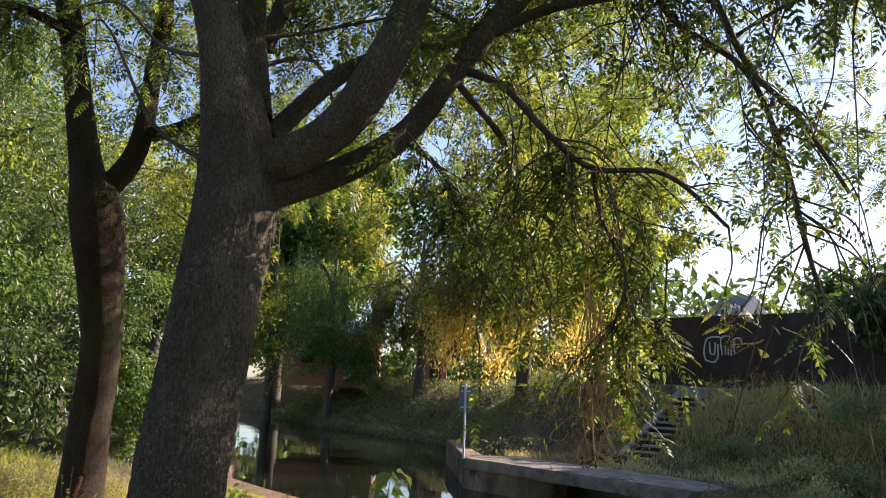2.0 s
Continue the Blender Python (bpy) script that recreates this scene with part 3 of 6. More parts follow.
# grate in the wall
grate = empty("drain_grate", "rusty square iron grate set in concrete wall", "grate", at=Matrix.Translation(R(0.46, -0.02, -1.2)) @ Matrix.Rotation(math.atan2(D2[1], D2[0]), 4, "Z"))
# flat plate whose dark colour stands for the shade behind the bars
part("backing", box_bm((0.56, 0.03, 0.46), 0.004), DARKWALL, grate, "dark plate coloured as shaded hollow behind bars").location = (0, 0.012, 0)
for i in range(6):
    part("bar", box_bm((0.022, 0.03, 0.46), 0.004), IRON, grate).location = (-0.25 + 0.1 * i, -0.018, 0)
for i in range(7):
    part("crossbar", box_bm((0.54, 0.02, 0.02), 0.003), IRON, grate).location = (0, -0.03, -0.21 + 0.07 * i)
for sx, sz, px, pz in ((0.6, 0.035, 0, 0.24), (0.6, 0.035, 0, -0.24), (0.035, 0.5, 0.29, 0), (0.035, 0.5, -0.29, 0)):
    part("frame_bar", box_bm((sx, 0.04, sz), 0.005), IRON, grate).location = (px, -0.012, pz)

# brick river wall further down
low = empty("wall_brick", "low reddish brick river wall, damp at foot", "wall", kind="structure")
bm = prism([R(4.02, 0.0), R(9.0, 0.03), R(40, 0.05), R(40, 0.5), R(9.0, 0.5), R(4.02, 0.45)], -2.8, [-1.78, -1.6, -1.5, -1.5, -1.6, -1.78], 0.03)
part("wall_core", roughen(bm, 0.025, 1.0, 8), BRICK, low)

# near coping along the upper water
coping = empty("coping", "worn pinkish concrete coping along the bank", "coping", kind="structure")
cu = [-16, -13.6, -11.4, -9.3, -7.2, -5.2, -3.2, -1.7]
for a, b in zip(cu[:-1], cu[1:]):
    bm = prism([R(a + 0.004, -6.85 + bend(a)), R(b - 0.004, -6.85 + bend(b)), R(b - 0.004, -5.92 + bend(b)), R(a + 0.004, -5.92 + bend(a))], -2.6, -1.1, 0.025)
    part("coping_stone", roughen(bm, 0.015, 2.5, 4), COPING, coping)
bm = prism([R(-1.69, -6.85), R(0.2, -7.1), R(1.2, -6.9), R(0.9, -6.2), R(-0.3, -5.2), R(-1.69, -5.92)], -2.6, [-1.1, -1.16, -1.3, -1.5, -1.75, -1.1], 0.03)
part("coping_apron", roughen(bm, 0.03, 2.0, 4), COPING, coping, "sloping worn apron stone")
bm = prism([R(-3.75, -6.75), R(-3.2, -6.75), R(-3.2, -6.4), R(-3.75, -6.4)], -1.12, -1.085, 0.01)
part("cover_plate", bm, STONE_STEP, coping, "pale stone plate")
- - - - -
Start at the line with "Continue the Blender", stop at the line with "8), BRICK, low)", and return every line in that stretch exactly, those two included.

Continue the Blender Python (bpy) script that recreates this scene with part 3 of 6. More parts follow.
# grate in the wall
grate = empty("drain_grate", "rusty square iron grate set in concrete wall", "grate", at=Matrix.Translation(R(0.46, -0.02, -1.2)) @ Matrix.Rotation(math.atan2(D2[1], D2[0]), 4, "Z"))
# flat plate whose dark colour stands for the shade behind the bars
part("backing", box_bm((0.56, 0.03, 0.46), 0.004), DARKWALL, grate, "dark plate coloured as shaded hollow behind bars").location = (0, 0.012, 0)
for i in range(6):
    part("bar", box_bm((0.022, 0.03, 0.46), 0.004), IRON, grate).location = (-0.25 + 0.1 * i, -0.018, 0)
for i in range(7):
    part("crossbar", box_bm((0.54, 0.02, 0.02), 0.003), IRON, grate).location = (0, -0.03, -0.21 + 0.07 * i)
for sx, sz, px, pz in ((0.6, 0.035, 0, 0.24), (0.6, 0.035, 0, -0.24), (0.035, 0.5, 0.29, 0), (0.035, 0.5, -0.29, 0)):
    part("frame_bar", box_bm((sx, 0.04, sz), 0.005), IRON, grate).location = (px, -0.012, pz)

# brick river wall further down
low = empty("wall_brick", "low reddish brick river wall, damp at foot", "wall", kind="structure")
bm = prism([R(4.02, 0.0), R(9.0, 0.03), R(40, 0.05), R(40, 0.5), R(9.0, 0.5), R(4.02, 0.45)], -2.8, [-1.78, -1.6, -1.5, -1.5, -1.6, -1.78], 0.03)
part("wall_core", roughen(bm, 0.025, 1.0, 8), BRICK, low)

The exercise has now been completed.